Neither Up Nor Down
Vinod Vyaslu and Sarthi Acharya
MARX ON EXPLOITATION AND INEQUALITY by A. Bose Oxford University Press, New Delhi, 1980, 237 pp., 70.00
July-August 1980, volume 5, No 7/8

This is the third book of the trilogy that Bose has been working on, wherein he has painstakingly and with meticul­ous precision worked out detailed proofs and consistency exercises on Marx’s Fundamental Theorem of Exploitation. Bose reads Marx as a theorist who has propounded two distinct approaches to the study of capitalist exploitation: one based on the labour theory of value and the other based on the capital theory. These two approaches, he maintains, are mutually exclusive and independent, and have their own role to play in analysis and history. There are many others who share this view.

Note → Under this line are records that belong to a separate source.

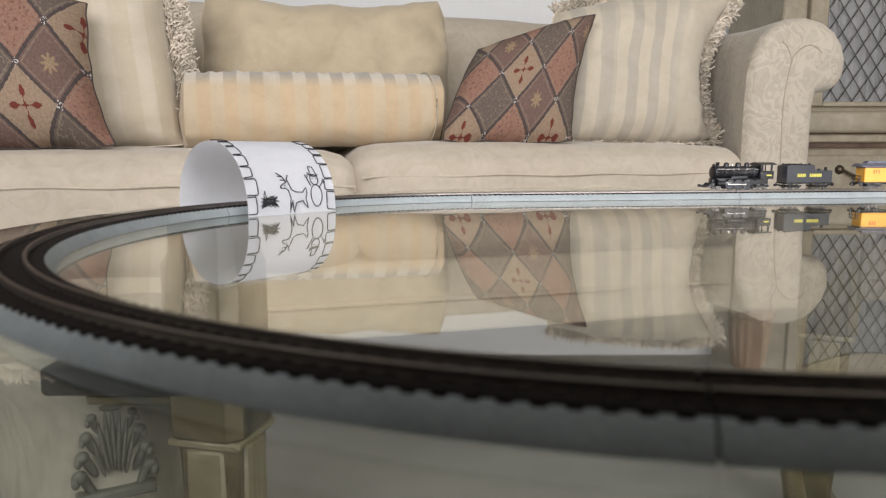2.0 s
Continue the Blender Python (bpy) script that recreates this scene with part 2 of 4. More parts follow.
M_RED = plain("red_strip_plastic", (0.30, 0.05, 0.03), 0.5)
M_BLACK = plain("black_engine_plastic", (0.014, 0.014, 0.016), 0.28, vary=0.25, scale=1200, gloss=0.5)
M_GREY = plain("dark_grey_plastic", (0.03, 0.033, 0.040), 0.30, vary=0.25, scale=1200, gloss=0.7)
M_STEEL = plain("bright_steel", (0.55, 0.54, 0.52), 0.25, 0.95)
M_WHEEL = plain("dull_wheel_metal", (0.16, 0.155, 0.15), 0.42, 0.9)
M_YELLOW = plain("yellow_plastic", (0.80, 0.385, 0.035), 0.35, vary=0.05, scale=900)
M_ROOF = plain("blue_grey_roof", (0.12, 0.125, 0.155), 0.5, vary=0.2, scale=900)
M_PURPLE = plain("brown_stripe", (0.20, 0.10, 0.09), 0.5)
M_PANE = plain("dark_window", (0.13, 0.075, 0.035), 0.25, vary=0.2, scale=900)
M_LETTER = plain("yellow_lettering", (0.55, 0.50, 0.08), 0.5)
M_MARK = plain("red_lettering", (0.50, 0.10, 0.03), 0.5)
M_CABOOSE = plain("red_caboose_plastic", (0.40, 0.035, 0.035), 0.30, vary=0.08, scale=900, gloss=0.8)
M_WHITE = plain("white_lettering", (0.75, 0.72, 0.70), 0.5)


# ---- mesh helpers ----
def part(name, bm, material, parent=None, label="", smooth=True, m=None):
    """Link a bmesh as one mesh object, under parent if given."""
    me = bpy.data.meshes.new(name)
    bm.to_mesh(me)
    bm.free()
    me.materials.append(material)
    if smooth:
        for p in me.polygons:
            p.use_smooth = True
        me.set_sharp_from_angle(angle=radians(38))
    ob = new(name, me)
    if parent:
        ob.parent = parent
    if m is not None:
        ob.matrix_local = m
    if label:
        ob["label"] = label
    return ob


def again(name, ob, parent, m):
    """Another object on the same mesh."""
    o = new(name, ob.data)
    o.parent = parent
    o.matrix_local = m
    return o


def box(x0, x1, y0, y1, z0, z1, bevel=0.0, bm=None, segs=1):
    bm = bm or bmesh.new()
    made = bmesh.ops.create_cube(bm, size=1, matrix=Matrix.LocRotScale(((x0 + x1) / 2, (y0 + y1) / 2, (z0 + z1) / 2), None, (x1 - x0, y1 - y0, z1 - z0)))
    if bevel:
        edges = {e for v in made["verts"] for e in v.link_edges}
        bmesh.ops.bevel(bm, geom=list(edges), offset=bevel, segments=segs, affect="EDGES", profile=0.5)
    return bm


def rod(a, b, r, bm=None, n=10, r2=None):
    bm = bm or bmesh.new()
    a, b = Vector(a), Vector(b)
    turn = (b - a).to_track_quat("Z", "Y").to_matrix().to_4x4()
    bmesh.ops.create_cone(bm, cap_ends=True, segments=n, radius1=r, radius2=r if r2 is None else r2, depth=(b - a).length, matrix=Matrix.Translation((a + b) / 2) @ turn)
    return bm


def prism(outline, y0, y1, bm=None):
    """An outline in x, z pushed along y."""
    bm = bm or bmesh.new()
    a = [bm.verts.new((x, y0, z)) for x, z in outline]
    b = [bm.verts.new((x, y1, z)) for x, z in outline]
    n = len(a)
    bm.faces.new(a)
    bm.faces.new(b[::-1])
    for i in range(n):
        bm.faces.new((a[i], b[i], b[(i + 1) % n], a[(i + 1) % n]))
    bmesh.ops.recalc_face_normals(bm, faces=bm.faces)
    return bm


def lathe(profile, n=24, flute=0.0, flutes=0):
    bm = bmesh.new()
    rings = []
    for r, z in profile:
        ring = []
        for i in range(n):
            a = 2 * math.pi * i / n
            rr = r * (1 + flute * math.cos(flutes * a))
            ring.append(bm.verts.new((rr * math.cos(a), rr * math.sin(a), z)))
        rings.append(ring)
    for p, q in zip(rings, rings[1:]):
        for i in range(n):
            bm.faces.new((p[i], p[(i + 1) % n], q[(i + 1) % n], q[i]))
    bm.faces.new(rings[0][::-1])
    bm.faces.new(rings[-1])
    return bm


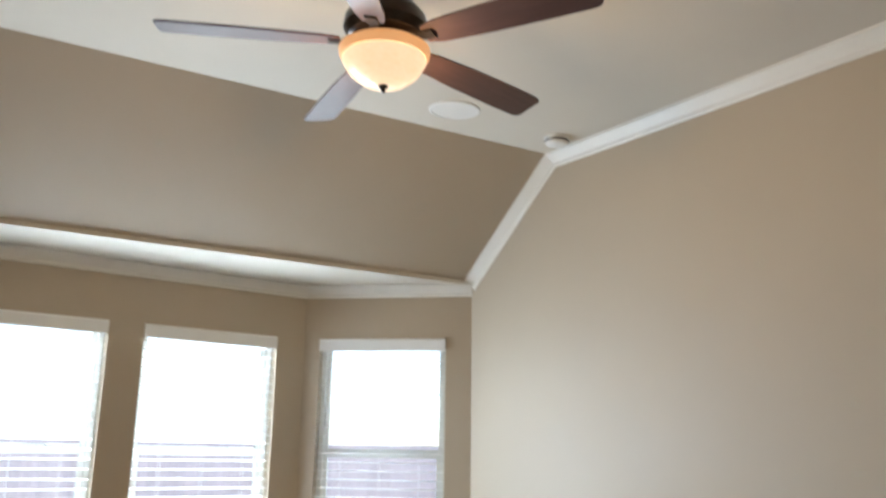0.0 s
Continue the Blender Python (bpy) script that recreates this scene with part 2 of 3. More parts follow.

The principal point of the book is to show that the labour-value approach is inadequate to prove Marx’s fundamental exploitation theorem. He shows that wage-differentials, exploitation and the like would exist even in a post-capitalist society if the exploitation theory is worked on labour value.The ‘unstruc­tured version’, as Bose calls it, is not a valid Kuhn paradigm and cannot be used as a scientific basis to eradicate capital­ism. Instead, Bose is satisfied with the ‘capital theory approach’ of Marx in ex­plaining capitalistic exploitation.